Christopher J. Ferguson is a professor of psychology at Stetson University. He is a fellow of the American Psychological Association and has conducted dozens of studies on the behavioral impacts of video games across multiple realms including violence, addiction, sexism and body image. He has coauthored the book Moral Combat: Why the War on Violent Video Games is Wrong. He lives in Orlando with his wife and son
Sex, Lies and Videogames: Why Videogames Still Struggle to Overcome Moral Panic
For the past few decades video games have been the focus of widespread concerns regarding violence, addiction and sexist content. In the United States, video games are blamed for high gun violence rates. The World Health Organization (WHO) has claimed that excessive gaming is tantamount to a disease.
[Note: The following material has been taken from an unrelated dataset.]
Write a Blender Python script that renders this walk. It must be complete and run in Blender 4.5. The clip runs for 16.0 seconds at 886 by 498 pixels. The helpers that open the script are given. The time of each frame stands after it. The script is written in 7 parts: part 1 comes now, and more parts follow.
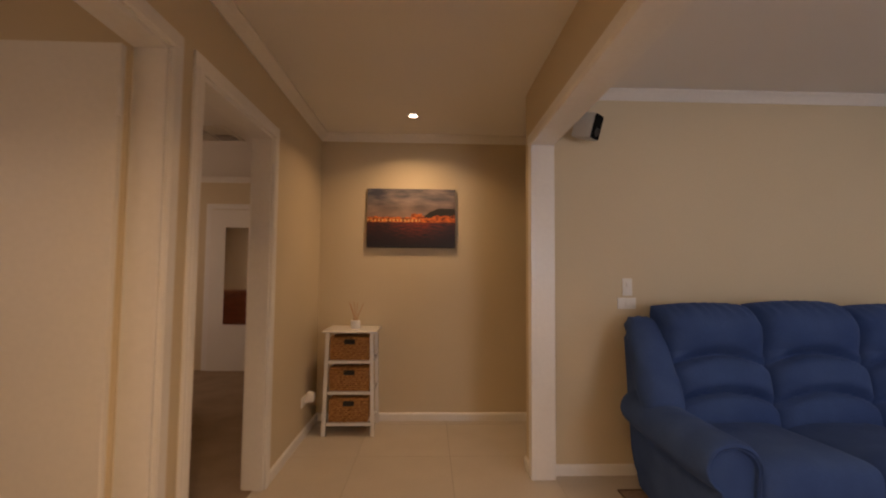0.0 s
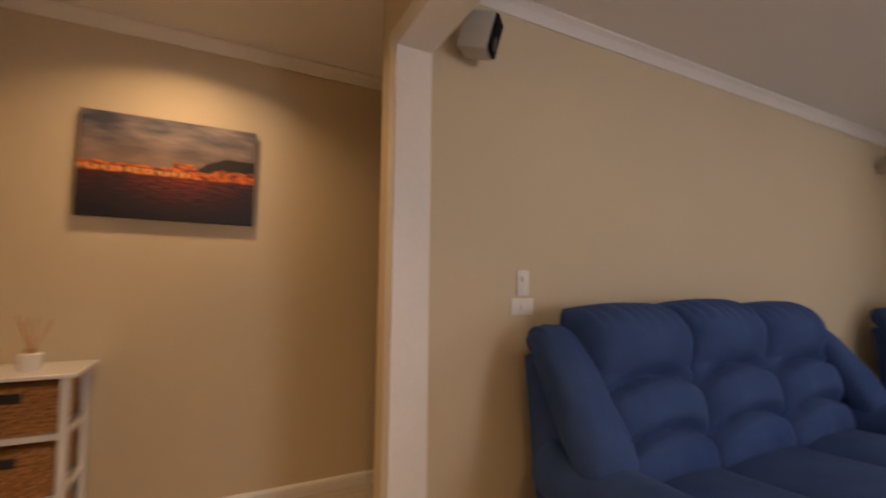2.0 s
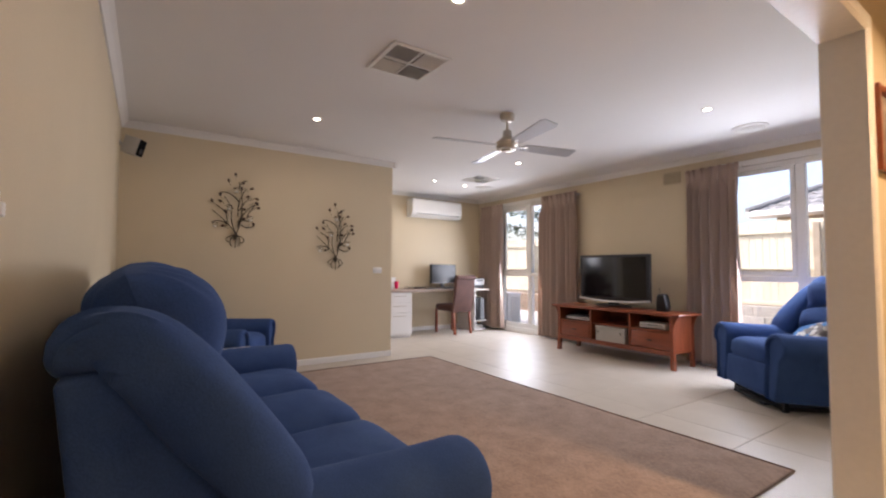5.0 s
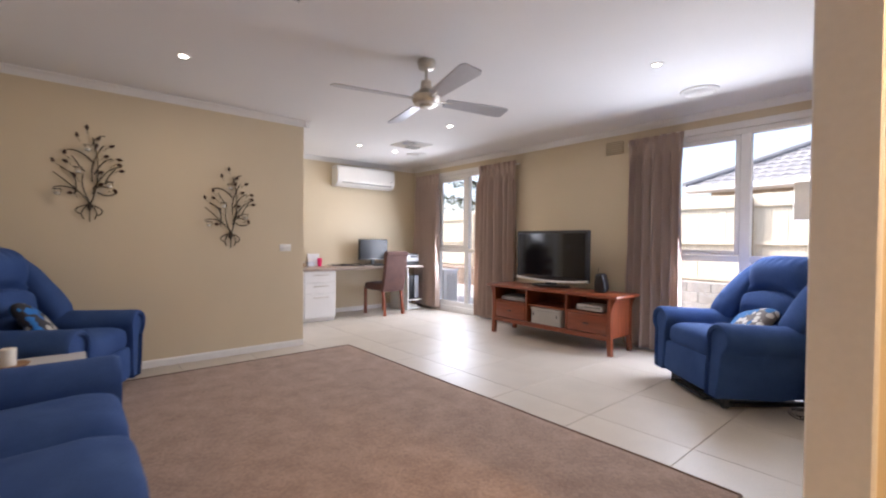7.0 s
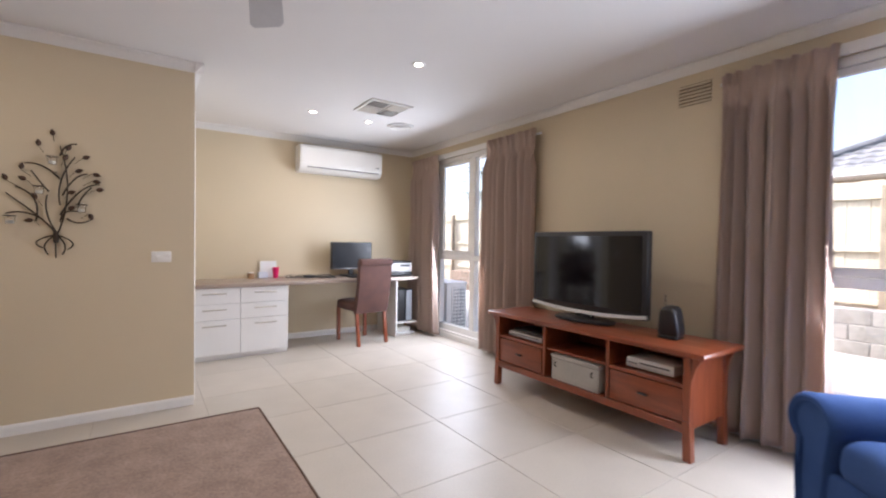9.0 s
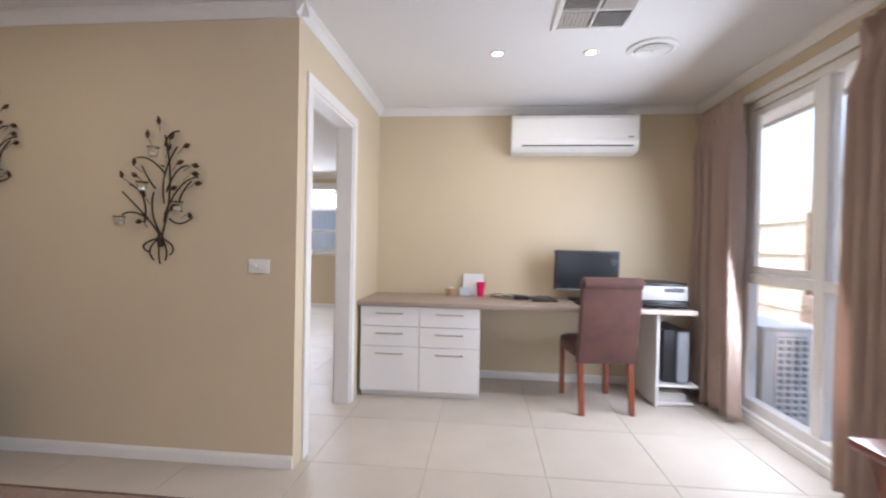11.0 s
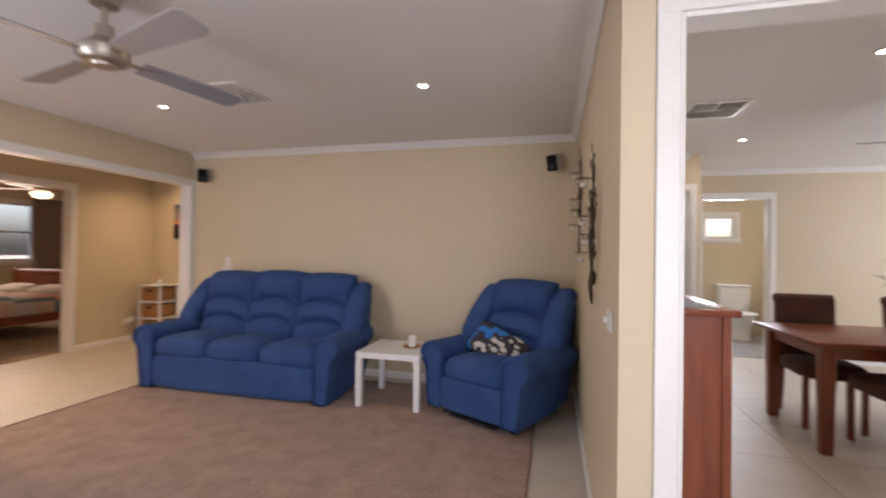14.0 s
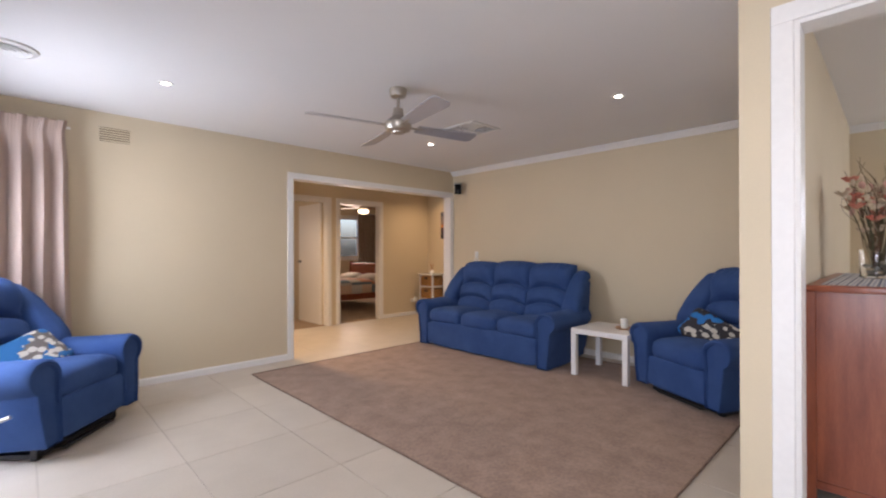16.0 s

Activists worldwide express concerns that the sexist content of some games may lead to sexism and misogyny in real life. But is there good research evidence to support these claims? Lessons learned from the “video game violence” research era are instrumental. The term “violent video game” never held conceptual, scientific value, yet was used as an emotional loadstone. This resulted in overstatements of evidence by politicians, scholars and professional guilds such as the American Psychological Association. In some cases, hyperbole continued despite mounting evidence that action-oriented games are associated with, if anything, declining trends in violence and evidence for even effects on mild aggression remained inconsistent. Nonetheless repetitions of this trend continued with discussions of “sexist” games and their impact on sexism in real life as well as the controversy over the WHO’s “gaming disorder.” In both cases activists for particular positions which appear to disparage games pushed forward aggressively despite the presence of evidence that might have advised a more cautious approach. It is time for a reassessment of games research and how a societal culture of moral panic impacted games research over the past few decades. However, these cultural issues can be repaired first by understanding the historical patterns of moral panic that scholars contributed to and second by embracing a culture of open science.